• WHAT YOU NEED TO DO: Copy the listing verbatim, excluding any images found in it.

• DATA EXTRACT:
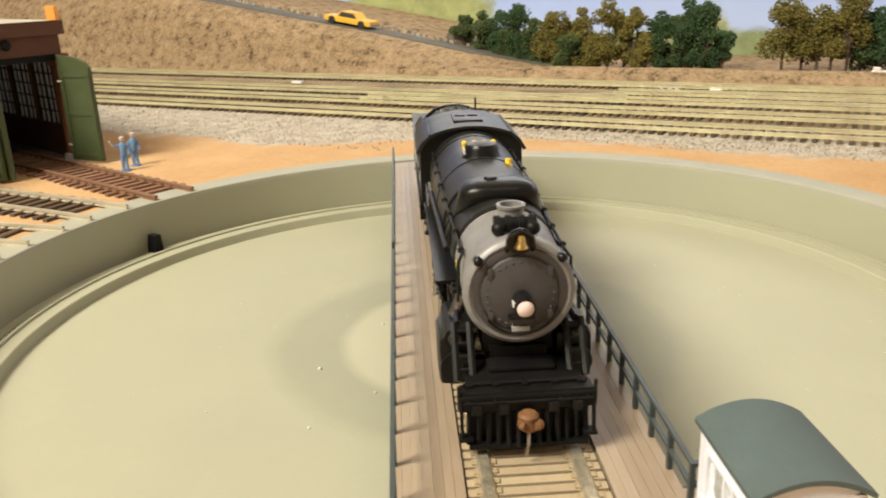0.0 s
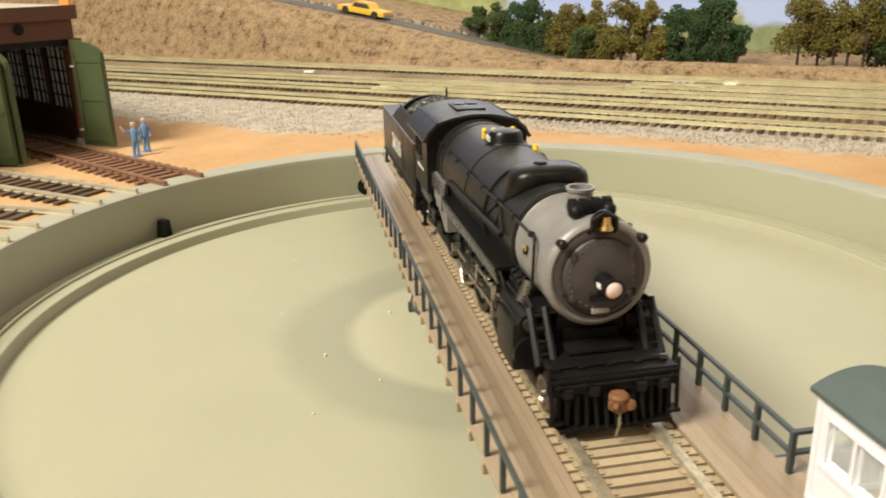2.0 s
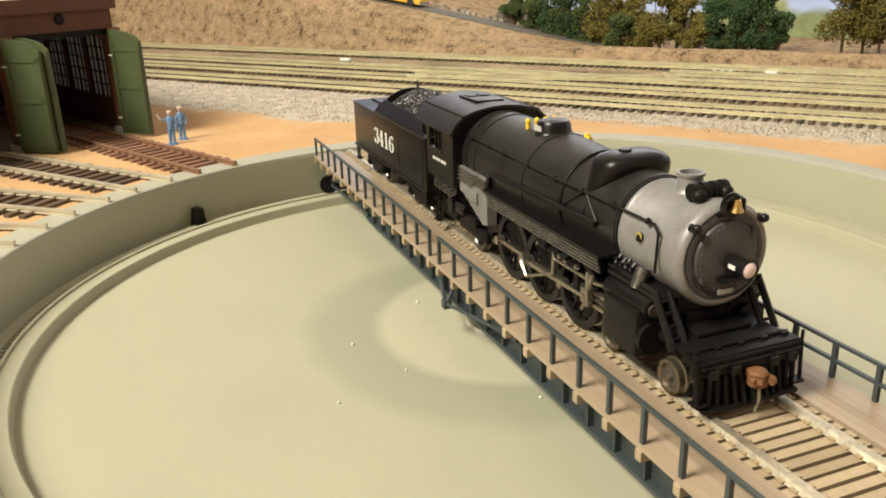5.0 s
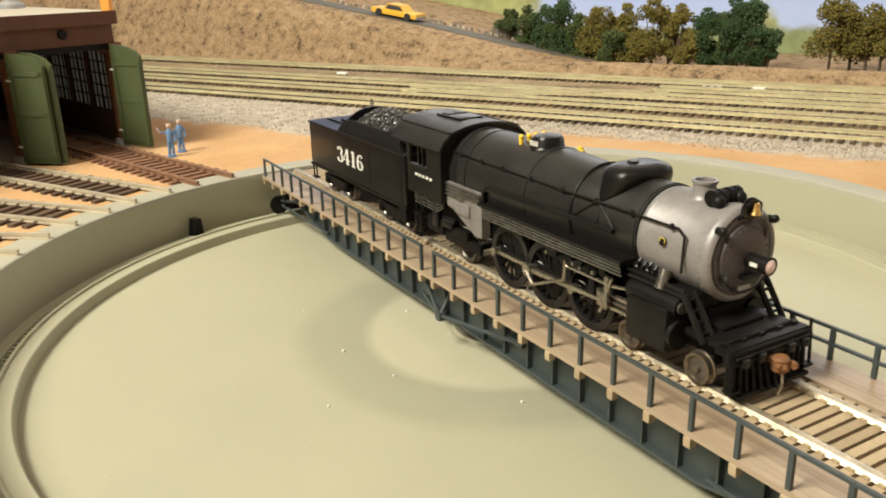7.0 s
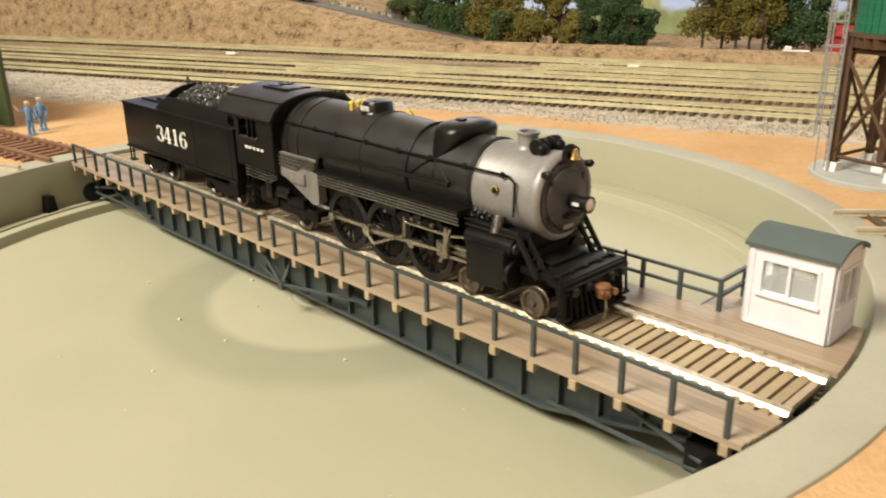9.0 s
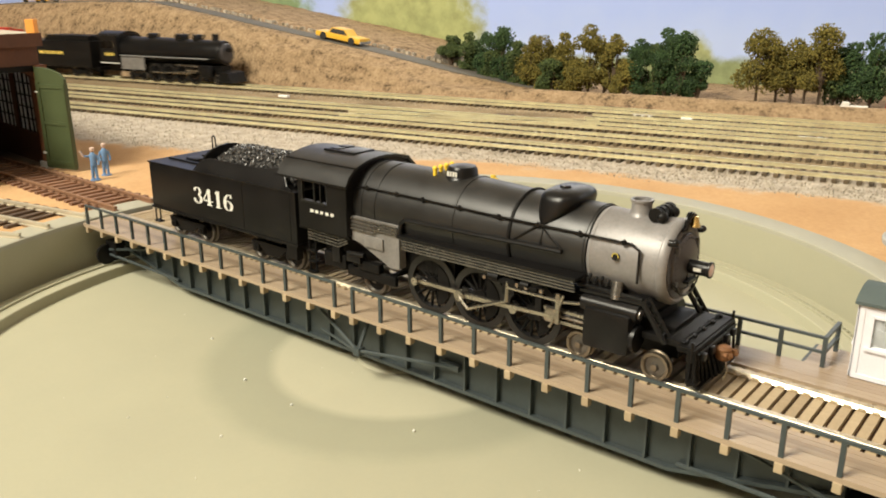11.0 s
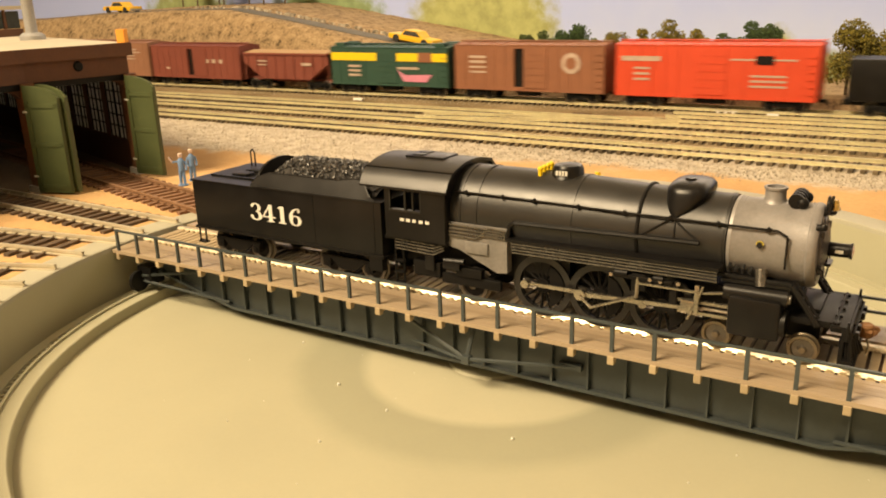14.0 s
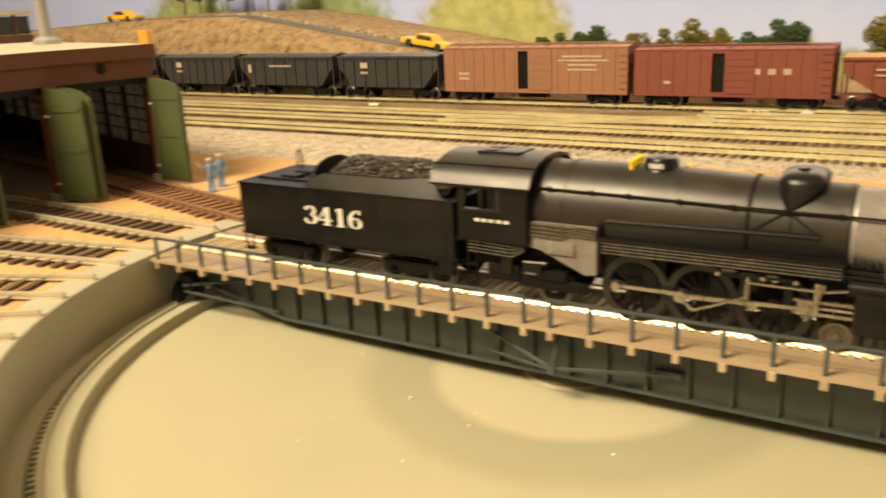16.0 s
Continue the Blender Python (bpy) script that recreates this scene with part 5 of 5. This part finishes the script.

• EXERCISE RESULT:
0.0 s
2.0 s
5.0 s
7.0 s
9.0 s
11.0 s
14.0 s
16.0 s
Continue the Blender Python (bpy) script that recreates this scene with part 5 of 5. This part finishes the script.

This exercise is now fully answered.